**Problem requirements:** Scan the lines below; pull out those with "recreates".

**Stored data:**
* * * * *

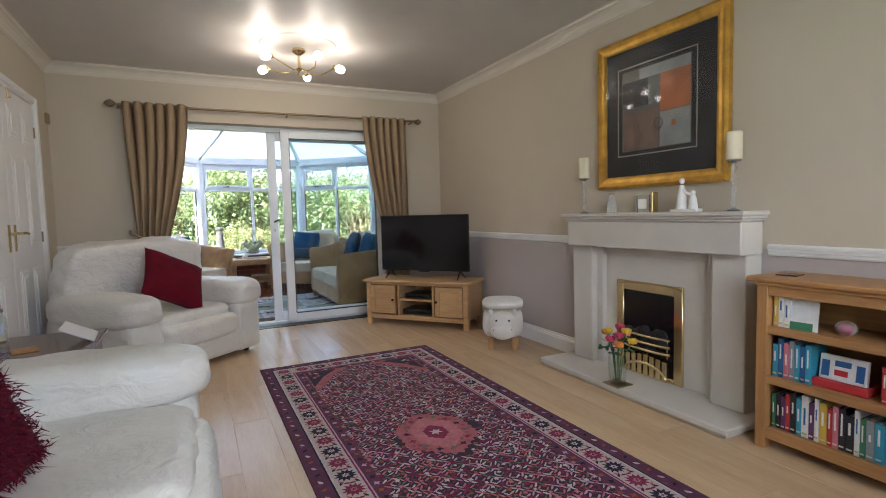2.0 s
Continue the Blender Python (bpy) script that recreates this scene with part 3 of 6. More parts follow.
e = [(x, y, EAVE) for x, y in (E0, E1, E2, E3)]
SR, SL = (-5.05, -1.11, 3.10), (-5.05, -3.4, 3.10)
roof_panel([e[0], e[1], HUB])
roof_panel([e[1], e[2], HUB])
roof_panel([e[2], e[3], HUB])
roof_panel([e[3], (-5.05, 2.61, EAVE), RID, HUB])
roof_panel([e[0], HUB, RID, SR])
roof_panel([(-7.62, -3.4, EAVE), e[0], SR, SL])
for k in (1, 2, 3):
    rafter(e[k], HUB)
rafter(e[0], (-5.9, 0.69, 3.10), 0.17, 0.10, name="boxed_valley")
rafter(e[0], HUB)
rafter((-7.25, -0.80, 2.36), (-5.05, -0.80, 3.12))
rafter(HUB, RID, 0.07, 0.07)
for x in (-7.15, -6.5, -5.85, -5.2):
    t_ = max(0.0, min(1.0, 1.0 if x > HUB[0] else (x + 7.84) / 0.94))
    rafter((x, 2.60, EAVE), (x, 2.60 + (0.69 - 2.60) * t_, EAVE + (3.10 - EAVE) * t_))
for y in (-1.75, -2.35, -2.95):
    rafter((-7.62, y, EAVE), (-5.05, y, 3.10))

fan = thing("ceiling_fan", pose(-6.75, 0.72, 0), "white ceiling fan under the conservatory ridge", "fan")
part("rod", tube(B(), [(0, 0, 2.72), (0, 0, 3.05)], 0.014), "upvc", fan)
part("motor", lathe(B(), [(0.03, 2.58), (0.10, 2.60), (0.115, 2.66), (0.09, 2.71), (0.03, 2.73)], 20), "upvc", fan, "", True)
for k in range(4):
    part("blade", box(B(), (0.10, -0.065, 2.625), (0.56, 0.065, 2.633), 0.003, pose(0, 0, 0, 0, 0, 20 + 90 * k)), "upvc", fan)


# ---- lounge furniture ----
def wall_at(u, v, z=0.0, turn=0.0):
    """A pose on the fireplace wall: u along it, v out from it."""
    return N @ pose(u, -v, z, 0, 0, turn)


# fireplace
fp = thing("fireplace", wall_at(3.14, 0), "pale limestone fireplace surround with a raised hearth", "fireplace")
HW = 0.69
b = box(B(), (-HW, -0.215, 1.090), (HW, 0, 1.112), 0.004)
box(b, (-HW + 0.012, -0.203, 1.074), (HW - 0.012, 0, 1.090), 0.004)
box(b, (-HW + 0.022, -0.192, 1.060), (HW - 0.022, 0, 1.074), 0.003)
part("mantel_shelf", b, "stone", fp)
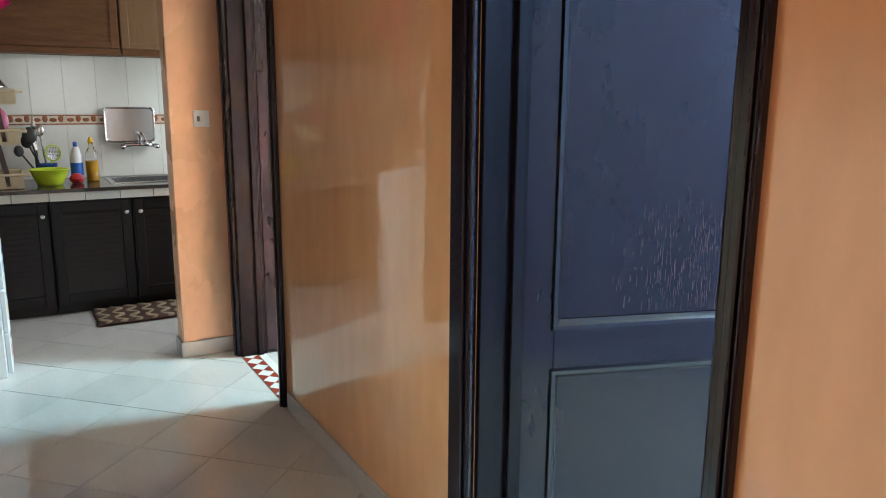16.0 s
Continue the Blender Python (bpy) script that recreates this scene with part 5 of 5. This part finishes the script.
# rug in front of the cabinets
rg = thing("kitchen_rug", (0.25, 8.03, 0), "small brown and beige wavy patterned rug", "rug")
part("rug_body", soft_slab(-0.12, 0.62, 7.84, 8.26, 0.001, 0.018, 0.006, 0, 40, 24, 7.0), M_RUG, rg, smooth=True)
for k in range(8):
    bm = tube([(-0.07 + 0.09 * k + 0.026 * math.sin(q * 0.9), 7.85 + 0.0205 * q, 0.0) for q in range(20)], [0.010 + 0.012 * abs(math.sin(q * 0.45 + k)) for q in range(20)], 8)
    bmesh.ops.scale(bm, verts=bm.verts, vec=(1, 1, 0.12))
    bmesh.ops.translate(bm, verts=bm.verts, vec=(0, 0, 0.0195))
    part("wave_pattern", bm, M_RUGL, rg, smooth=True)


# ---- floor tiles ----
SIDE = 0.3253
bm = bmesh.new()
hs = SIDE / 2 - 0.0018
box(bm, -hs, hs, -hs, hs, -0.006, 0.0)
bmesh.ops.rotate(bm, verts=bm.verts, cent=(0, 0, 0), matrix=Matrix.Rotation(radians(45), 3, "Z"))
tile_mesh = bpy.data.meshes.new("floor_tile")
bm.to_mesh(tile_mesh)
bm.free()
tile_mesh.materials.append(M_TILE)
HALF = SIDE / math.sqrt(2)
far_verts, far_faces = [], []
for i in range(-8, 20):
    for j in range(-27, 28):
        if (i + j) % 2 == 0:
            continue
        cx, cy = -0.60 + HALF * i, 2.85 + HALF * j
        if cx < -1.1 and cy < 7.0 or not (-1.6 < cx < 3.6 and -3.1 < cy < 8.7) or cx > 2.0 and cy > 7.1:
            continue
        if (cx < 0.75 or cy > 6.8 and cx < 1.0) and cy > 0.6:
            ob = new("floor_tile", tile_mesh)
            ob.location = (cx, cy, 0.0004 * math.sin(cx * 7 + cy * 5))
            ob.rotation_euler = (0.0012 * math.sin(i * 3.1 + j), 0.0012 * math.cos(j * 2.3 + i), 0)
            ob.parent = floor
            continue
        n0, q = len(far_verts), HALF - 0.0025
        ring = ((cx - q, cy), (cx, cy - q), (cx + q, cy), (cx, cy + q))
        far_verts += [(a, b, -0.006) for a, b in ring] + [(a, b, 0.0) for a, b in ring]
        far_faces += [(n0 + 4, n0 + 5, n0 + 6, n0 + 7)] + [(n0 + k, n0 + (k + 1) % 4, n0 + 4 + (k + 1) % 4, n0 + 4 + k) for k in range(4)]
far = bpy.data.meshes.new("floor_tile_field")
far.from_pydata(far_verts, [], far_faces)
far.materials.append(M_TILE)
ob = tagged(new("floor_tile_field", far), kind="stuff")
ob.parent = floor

* * * * *

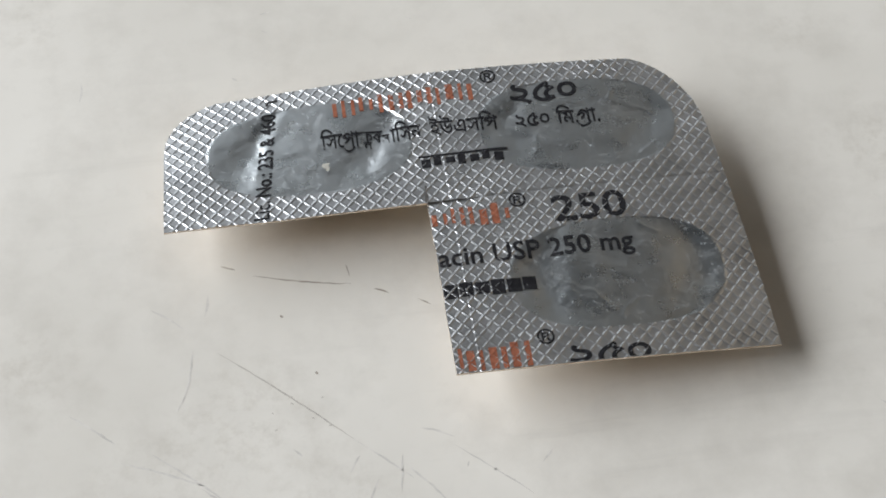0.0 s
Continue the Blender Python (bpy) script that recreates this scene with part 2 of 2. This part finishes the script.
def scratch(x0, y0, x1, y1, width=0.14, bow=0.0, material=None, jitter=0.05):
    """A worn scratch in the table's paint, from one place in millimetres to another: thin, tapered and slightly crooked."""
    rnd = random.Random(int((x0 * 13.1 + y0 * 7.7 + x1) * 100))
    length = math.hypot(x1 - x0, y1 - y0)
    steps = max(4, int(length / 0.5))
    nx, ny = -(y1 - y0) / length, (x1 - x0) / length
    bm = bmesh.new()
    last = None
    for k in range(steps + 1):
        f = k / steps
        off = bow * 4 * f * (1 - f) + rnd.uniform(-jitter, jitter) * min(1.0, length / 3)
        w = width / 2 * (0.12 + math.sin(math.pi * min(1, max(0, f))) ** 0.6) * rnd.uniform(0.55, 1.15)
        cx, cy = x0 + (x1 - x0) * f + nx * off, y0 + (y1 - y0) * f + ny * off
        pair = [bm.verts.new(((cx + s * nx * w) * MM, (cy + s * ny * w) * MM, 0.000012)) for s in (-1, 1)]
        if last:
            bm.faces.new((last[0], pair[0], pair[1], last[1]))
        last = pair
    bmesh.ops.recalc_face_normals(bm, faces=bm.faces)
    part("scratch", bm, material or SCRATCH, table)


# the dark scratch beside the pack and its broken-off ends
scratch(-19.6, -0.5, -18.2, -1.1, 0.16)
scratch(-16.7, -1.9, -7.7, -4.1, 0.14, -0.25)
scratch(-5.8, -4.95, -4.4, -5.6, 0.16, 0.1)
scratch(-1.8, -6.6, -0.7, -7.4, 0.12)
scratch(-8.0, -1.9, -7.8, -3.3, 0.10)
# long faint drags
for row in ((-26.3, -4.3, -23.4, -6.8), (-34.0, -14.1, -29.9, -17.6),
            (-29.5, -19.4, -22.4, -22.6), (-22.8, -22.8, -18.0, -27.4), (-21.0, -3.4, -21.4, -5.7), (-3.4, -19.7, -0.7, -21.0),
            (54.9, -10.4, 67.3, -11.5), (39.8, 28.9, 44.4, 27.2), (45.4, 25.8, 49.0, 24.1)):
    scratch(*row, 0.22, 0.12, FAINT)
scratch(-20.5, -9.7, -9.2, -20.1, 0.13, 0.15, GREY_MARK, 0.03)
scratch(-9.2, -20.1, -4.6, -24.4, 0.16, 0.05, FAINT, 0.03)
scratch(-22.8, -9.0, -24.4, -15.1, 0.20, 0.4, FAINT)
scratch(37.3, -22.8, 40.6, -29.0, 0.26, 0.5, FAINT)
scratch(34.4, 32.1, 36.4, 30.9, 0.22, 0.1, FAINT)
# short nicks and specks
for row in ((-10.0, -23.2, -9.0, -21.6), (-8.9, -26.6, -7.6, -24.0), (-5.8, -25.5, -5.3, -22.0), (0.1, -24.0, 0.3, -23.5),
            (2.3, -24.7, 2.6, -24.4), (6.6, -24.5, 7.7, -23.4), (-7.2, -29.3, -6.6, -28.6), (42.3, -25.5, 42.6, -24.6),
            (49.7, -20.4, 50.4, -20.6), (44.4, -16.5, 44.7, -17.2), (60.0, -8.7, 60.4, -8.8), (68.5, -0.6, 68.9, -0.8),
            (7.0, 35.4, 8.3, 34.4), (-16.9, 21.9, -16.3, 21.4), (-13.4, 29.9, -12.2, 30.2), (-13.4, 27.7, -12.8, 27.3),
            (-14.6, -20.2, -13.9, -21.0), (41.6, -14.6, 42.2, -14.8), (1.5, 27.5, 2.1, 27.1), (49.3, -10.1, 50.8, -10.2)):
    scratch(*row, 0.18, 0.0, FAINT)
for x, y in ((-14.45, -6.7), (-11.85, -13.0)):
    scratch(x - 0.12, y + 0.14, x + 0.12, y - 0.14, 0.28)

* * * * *

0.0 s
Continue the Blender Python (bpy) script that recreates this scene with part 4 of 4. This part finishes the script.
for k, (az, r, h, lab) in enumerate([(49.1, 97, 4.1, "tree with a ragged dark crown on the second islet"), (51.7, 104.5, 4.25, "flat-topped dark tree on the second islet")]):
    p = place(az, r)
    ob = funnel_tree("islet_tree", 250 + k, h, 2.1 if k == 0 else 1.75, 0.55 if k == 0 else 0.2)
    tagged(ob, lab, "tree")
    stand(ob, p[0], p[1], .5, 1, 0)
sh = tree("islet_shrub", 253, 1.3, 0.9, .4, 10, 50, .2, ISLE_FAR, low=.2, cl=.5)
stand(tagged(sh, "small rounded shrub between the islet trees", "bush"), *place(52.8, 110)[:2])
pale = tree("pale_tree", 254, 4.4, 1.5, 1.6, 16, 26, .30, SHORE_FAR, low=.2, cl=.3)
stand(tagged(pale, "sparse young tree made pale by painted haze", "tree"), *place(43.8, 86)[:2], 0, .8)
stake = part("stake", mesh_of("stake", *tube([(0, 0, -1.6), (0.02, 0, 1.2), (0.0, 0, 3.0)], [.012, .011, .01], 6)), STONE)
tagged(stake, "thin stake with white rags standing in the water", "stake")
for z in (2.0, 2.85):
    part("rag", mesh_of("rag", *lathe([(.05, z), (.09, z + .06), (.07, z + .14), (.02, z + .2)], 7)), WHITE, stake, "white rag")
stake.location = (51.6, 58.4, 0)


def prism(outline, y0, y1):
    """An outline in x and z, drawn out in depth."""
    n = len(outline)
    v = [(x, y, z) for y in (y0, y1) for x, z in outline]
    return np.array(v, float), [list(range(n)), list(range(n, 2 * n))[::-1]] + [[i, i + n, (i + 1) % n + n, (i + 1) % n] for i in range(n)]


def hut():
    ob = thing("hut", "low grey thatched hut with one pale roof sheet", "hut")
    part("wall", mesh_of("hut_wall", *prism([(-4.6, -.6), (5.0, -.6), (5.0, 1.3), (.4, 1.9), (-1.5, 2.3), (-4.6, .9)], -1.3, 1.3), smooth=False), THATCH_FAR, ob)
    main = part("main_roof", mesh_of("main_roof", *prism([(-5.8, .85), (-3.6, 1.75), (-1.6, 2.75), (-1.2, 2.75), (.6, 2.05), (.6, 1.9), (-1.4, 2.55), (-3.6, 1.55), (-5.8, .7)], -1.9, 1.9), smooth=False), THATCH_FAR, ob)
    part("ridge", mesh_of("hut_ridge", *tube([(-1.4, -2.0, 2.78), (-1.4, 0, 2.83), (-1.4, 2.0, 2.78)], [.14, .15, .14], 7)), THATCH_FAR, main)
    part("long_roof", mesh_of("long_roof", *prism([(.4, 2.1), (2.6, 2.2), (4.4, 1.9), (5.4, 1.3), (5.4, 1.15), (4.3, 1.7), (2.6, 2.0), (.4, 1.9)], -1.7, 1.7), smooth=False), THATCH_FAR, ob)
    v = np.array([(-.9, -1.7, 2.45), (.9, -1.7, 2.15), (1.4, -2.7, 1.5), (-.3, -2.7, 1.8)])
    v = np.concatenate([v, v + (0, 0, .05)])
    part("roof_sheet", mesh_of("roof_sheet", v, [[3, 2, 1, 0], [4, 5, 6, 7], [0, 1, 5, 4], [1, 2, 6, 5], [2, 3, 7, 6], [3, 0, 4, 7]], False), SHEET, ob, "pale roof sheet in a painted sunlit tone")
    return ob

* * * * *

**Exercise response:**
Continue the Blender Python (bpy) script that recreates this scene with part 3 of 6. More parts follow.
Continue the Blender Python (bpy) script that recreates this scene with part 5 of 5. This part finishes the script.
Continue the Blender Python (bpy) script that recreates this scene with part 2 of 2. This part finishes the script.
Continue the Blender Python (bpy) script that recreates this scene with part 4 of 4. This part finishes the script.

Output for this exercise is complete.